Teaching your child to read goes a long way to helping them improve their concentration and attention span. They have to focus on finishing the story so they can find out what happens in the end, and let's be honest, when you're reading something fun, it never feels like a chore.
Although children's books are predominately picture-based and contain a limited number of words, they are still invaluable for your child's development. These early books teach important lessons about family, friends, the world around us, and so much more, like those dinosaur books, which are always a hit.
Early readers broaden their knowledge without even realizing it through learning new concepts and reading new stories with exciting characters. Lessons can be learned from any book; word count has nothing to do with it!
Sets Them Up For Academic Success
Reading should really be considered the door to your child's early academic success.
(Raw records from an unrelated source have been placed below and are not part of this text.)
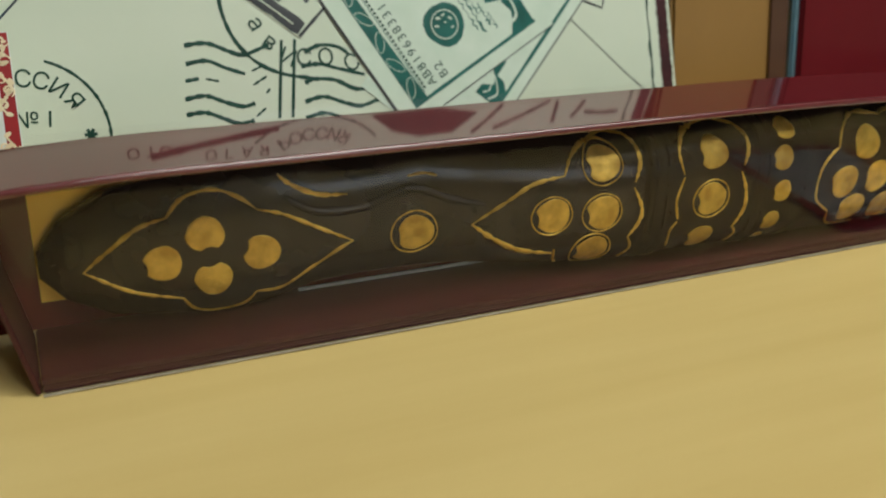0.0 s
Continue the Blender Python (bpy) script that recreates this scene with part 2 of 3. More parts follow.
# ---- room ----
solid("floor", box(-2.2, 3.2, -3.2, 1.6, -0.85, -0.80), M_FLOOR, "brown tiled shop floor", "floor")
solid("ceiling", box(-2.2, 3.2, -3.2, 1.6, 1.90, 1.95), M_CEIL, "white painted ceiling", "ceiling")
solid("wall_north", box(-2.2, 3.2, 1.5, 1.6, -0.80, 1.90), M_WALL, "beige painted wall behind the counter", "wall")
solid("wall_west", box(-2.3, -2.2, -3.2, 1.6, -0.80, 1.90), M_WALL, "beige painted side wall", "wall")
solid("wall_east", box(3.2, 3.3, -3.2, 1.6, -0.80, 1.90), M_WALL, "beige painted side wall", "wall")
bm = box(-2.2, 0.6, -3.3, -3.2, -0.80, 1.90)
box(2.1, 3.2, -3.3, -3.2, -0.80, 1.90, bm=bm)
box(0.6, 2.1, -3.3, -3.2, -0.80, 0.1, bm=bm)
box(0.6, 2.1, -3.3, -3.2, 1.4, 1.90, bm=bm)
solid("wall_south", bm, M_WALL, "beige painted wall with a window opening", "wall")
bm = box(0.6, 0.66, -3.28, -3.22, 0.1, 1.4)
for a, b, c, d in ((2.04, 2.1, 0.1, 1.4), (1.32, 1.38, 0.1, 1.4), (0.66, 2.04, 0.1, 0.16), (0.66, 2.04, 1.34, 1.4)):
    box(a, b, -3.28, -3.22, c, d, bm=bm)
solid("window_1", bm, M_WINFRAME, "white plastic window frame in the wall", "window")
lamp = thing("ceiling_lamp", pose(0.75, -1.5, 1.9), "long white ceiling lamp with a glowing diffuser", "lamp")
part("housing", box(-0.64, 0.64, -0.16, 0.16, -0.06, 0.0, 0.006), M_WINFRAME, lamp)
part("diffuser", box(-0.60, 0.60, -0.125, 0.125, -0.07, -0.061), M_LAMP, lamp, "glowing warm white diffuser")
# body and cords for the added lamp, out of view
lamp = thing("added_lamp", pose(0.72, -0.35, 1.9), "unseen long white lamp added low over the table to grade its light", "lamp")
part("housing", box(-0.48, 0.48, -0.12, 0.12, -0.70, -0.64, 0.006), M_WINFRAME, lamp)
part("diffuser", box(-0.45, 0.45, -0.1, 0.1, -0.71, -0.701), M_LAMP, lamp, "glowing warm white diffuser")
for cx in (-0.4, 0.4):
    part("cord", box(cx - 0.003, cx + 0.003, -0.003, 0.003, -0.645, 0.0), M_WINFRAME, lamp)

# ---- table ----
table = thing("display_table", pose(0.35, 0.3, -0.80), "pale maple laminate display table with a dark edge band", "table")
TM = Matrix.Translation((-0.35, -0.3, 0.80))


def table_part(name, bm, mat, label=""):
    bmesh.ops.transform(bm, matrix=TM, verts=bm.verts)
    return part(name, bm, mat, table, label)


table_part("tabletop", box(-0.75, 1.55, -0.106, 0.72, -0.028, 0.0), M_TABLE, "pale maple laminate top")
table_part("edge_band", box(-0.75, 1.55, -0.109, -0.1061, -0.028, -0.0006, 0.0005), M_EDGE, "dark edge band")
for lx in (-0.70, 1.46):
    for ly in (-0.06, 0.64):
        table_part("leg", box(lx, lx + 0.045, ly, ly + 0.045, -0.80, -0.0285, 0.003), M_EDGE)

# ---- long gift box ----
XL, XR, DEPTH = 0.1165, 0.622, 0.0256


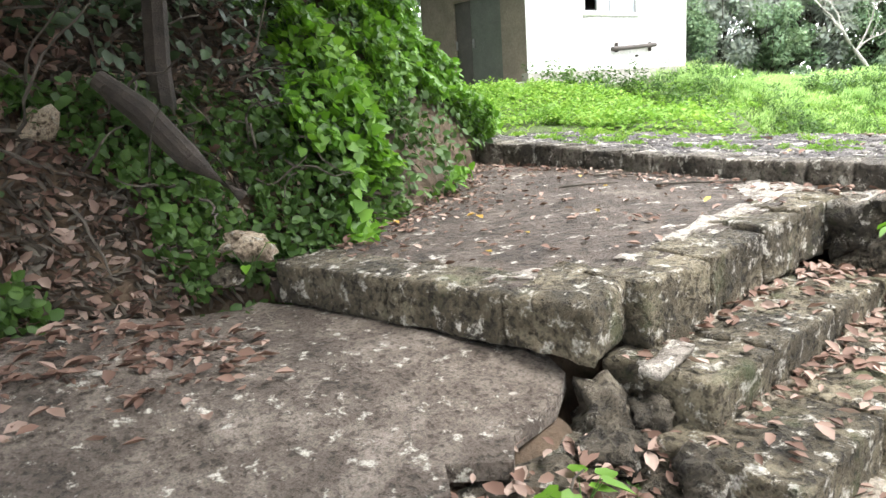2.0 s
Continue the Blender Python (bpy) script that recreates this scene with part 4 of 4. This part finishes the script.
for x, y, size in ((25.6, -0.2, 0.55), (24.4, 0.35, 0.42), (29.6, -1.3, 0.75), (30.4, -2.0, 0.85), (31.0, -1.0, 0.55), (23.2, 0.55, 0.3), (26.4, 0.05, 0.45), (27.2, -0.6, 0.5), (25.2, 1.7, 0.32), (26.6, 1.3, 0.36), (28.2, 0.8, 0.4), (27.4, 1.1, 0.3), (24.0, 1.9, 0.28), (28.6, -0.7, 0.5), (23.6, 2.1, 0.3)):
    rock(ROCKS[rr.randint(8)], x, y, ground_z(x, y) + size * 0.2, size, rr, "large cream coral boulder in the gully", "rocks in the gully", "boulder")
rock(ROCKS[1], 43.9, -3.5, ground_z(43.9, -3.5) + 0.1, 0.5, rr, "brown boulder before the sand mound", "", "boulder")
tagged(link_mesh("loose_rubble", mesh_from("loose_rubble", REST_V, REST_F, True), PALE_ROCK), "small pale rubble strewn along gully and terrace", "rubble", kind="stuff")
bm = bmesh.new()
bmesh.ops.create_grid(bm, x_segments=14, y_segments=2, size=1, matrix=Matrix.Translation((24.3, 1.0, -1.16)) @ pose(0, 0, 0, 0, -5.5, -12.4) @ Matrix.Diagonal((1.7, 0.05, 1, 1)))
tagged(link("stream", bm, POOL_WATER), "thin trickle of water between the rocks", "stream", kind="structure")
# thin flat stone bridging the gap between landing corner and upper step
flat = tagged(link_mesh("flat_stone", rough_block("flat_stone", 0.34, 0.11, 0.04, 0.015, 0.012, 0.03, 611), PATCH), "thin pale flat stone lying beside the upper step", "stone")
flat.matrix_basis = pose(2.27, 3.34, 0.18, 3, -4, 12)
# loose stones by the steps and on the bank
for x, y, z, size, me, lab in ((1.06, 5.47, 0.58, 0.13, ROCKS[2], "pale weathered stone at the foot of the bank"), (0.92, 5.5, 0.42, 0.11, DULL[0], "dark stone under the pale one"),
                               (0.12, 6.0, 1.36, 0.13, ROCKS[5], "tan pitted stone caught in the bank"), (2.0, 3.46, -0.04, 0.15, DULL[1], "dark stone wedged under the landing corner"), (1.88, 3.3, -0.1, 0.13, DULL[0], "dark stone wedged under the landing corner"), (2.12, 3.3, -0.02, 0.11, DULL[2], "dark stone wedged under the landing corner"),
                               (1.72, 2.45, -0.36, 0.17, DULL[2], "flat grey stone beside the steps"),
                               (2.06, 2.98, -0.14, 0.13, DULL[1], "dark stone wedged between steps and slab"),
                               (1.62, 2.95, -0.25, 0.11, DULL[0], "mossy stone under the slab's broken edge"), (1.95, 3.0, -0.3, 0.1, DULL[1], "dark stone behind the lowest block"),
                               (0.5, 2.8, -0.3, 0.13, DULL[3], "weathered rock in the rough ground"), (1.1, 2.5, -0.36, 0.14, DULL[1], "weathered rock in the rough ground"), (0.05, 3.0, -0.2, 0.12, DULL[2], "weathered rock in the rough ground")):
    rock(me, x, y, z, size, rr, lab)
for k in range(26):
    x, y = rr.uniform(12, 20), rr.uniform(-2.6, 0.1)
    rock(ROCKS[rr.randint(8)] if rr.rand() < 0.4 else DULL[rr.randint(4)], x, y, ground_z(x, y), rr.uniform(0.025, 0.07), rr, "small stone on the bare shaded soil", "stones on the soil")


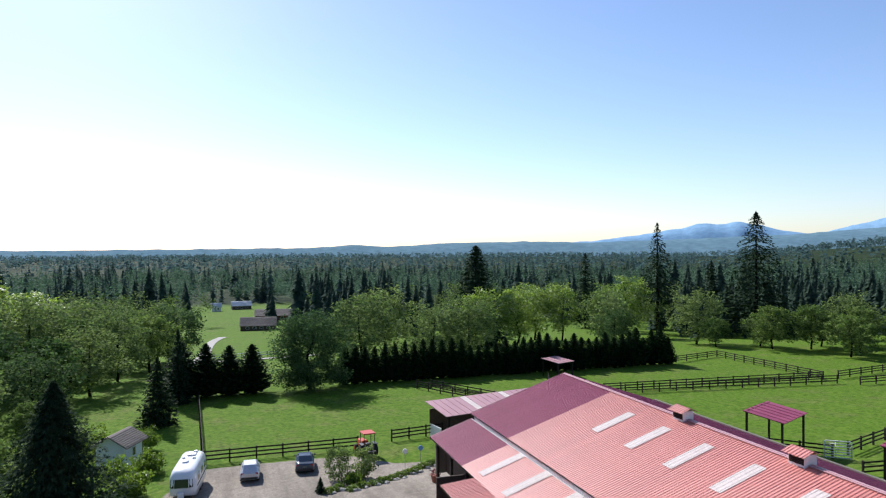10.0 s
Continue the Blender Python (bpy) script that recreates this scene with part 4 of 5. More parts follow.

Numerous studies show that learning to read at an early age has distinct advantages from an academic perspective.
Children who start reading earlier are far more proficient (well, practice makes perfect), have superior general knowledge, and as mentioned earlier, have better comprehension skills. In addition, research has shown that early readers generally get higher grades than those who began later.
Teaching your child to read may seem daunting, but fortunately, endless resources are available. The most important thing to remember is to keep it fun; after all, you want to instill a lifelong love of learning and reading.
We love the quote by Margaret Fuller, an American journalist and critic in the early 1900s - "Today a reader, tomorrow a leader." So, let's get them hooked on books before they discover the distracting world of electronics.